>>>

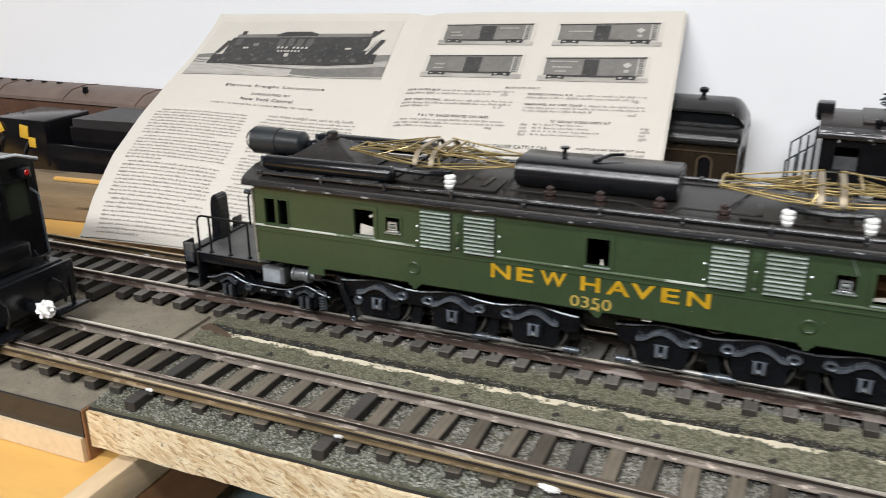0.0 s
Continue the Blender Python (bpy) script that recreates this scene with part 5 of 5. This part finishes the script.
for e in (-1, 1):
    part("platform", boxes((min(e * 0.140, e * 0.163), max(e * 0.140, e * 0.163), -0.030, 0.030, 0.0440, 0.0480), bevel=0.0005), ENGINEBLACK, black_engine)
    for s in (-1, 1):
        for x, h in ((0.1440, 0.0870), (0.1490, 0.0800), (0.1540, 0.0780), (0.1600, 0.0740)):
            part("rail_post", tube(bmesh.new(), [(e * x, s * 0.0290, 0.0480), (e * x, s * 0.0290, h)], 0.0007, 6), STEEL, black_engine)
        part("hand_rail", tube(bmesh.new(), [(e * 0.1440, s * 0.0290, 0.0860), (e * 0.1600, s * 0.0290, 0.0735)], 0.0006, 6), STEEL, black_engine)
    for s in (-1, 1):
        fr = part("side_frame", boxes((min(e * 0.008, e * 0.128), max(e * 0.008, e * 0.128), min(s * 0.0255, s * 0.0285), max(s * 0.0255, s * 0.0285), 0.0360, 0.0430), bevel=0.001), ENGINEUNDER, black_engine)
        for x in (0.0315, 0.0945):
            bmh = arc_strip(bmesh.new(), e * x, s * 0.0290, s * 0.0312, 0.0385, 0.0150, 0.0050, 0.0022)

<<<

Return every line above in which the string "part" occurs.

Continue the Blender Python (bpy) script that recreates this scene with part 5 of 5. This part finishes the script.
    part("platform", boxes((min(e * 0.140, e * 0.163), max(e * 0.140, e * 0.163), -0.030, 0.030, 0.0440, 0.0480), bevel=0.0005), ENGINEBLACK, black_engine)
            part("rail_post", tube(bmesh.new(), [(e * x, s * 0.0290, 0.0480), (e * x, s * 0.0290, h)], 0.0007, 6), STEEL, black_engine)
        part("hand_rail", tube(bmesh.new(), [(e * 0.1440, s * 0.0290, 0.0860), (e * 0.1600, s * 0.0290, 0.0735)], 0.0006, 6), STEEL, black_engine)
        fr = part("side_frame", boxes((min(e * 0.008, e * 0.128), max(e * 0.008, e * 0.128), min(s * 0.0255, s * 0.0285), max(s * 0.0255, s * 0.0285), 0.0360, 0.0430), bevel=0.001), ENGINEUNDER, black_engine)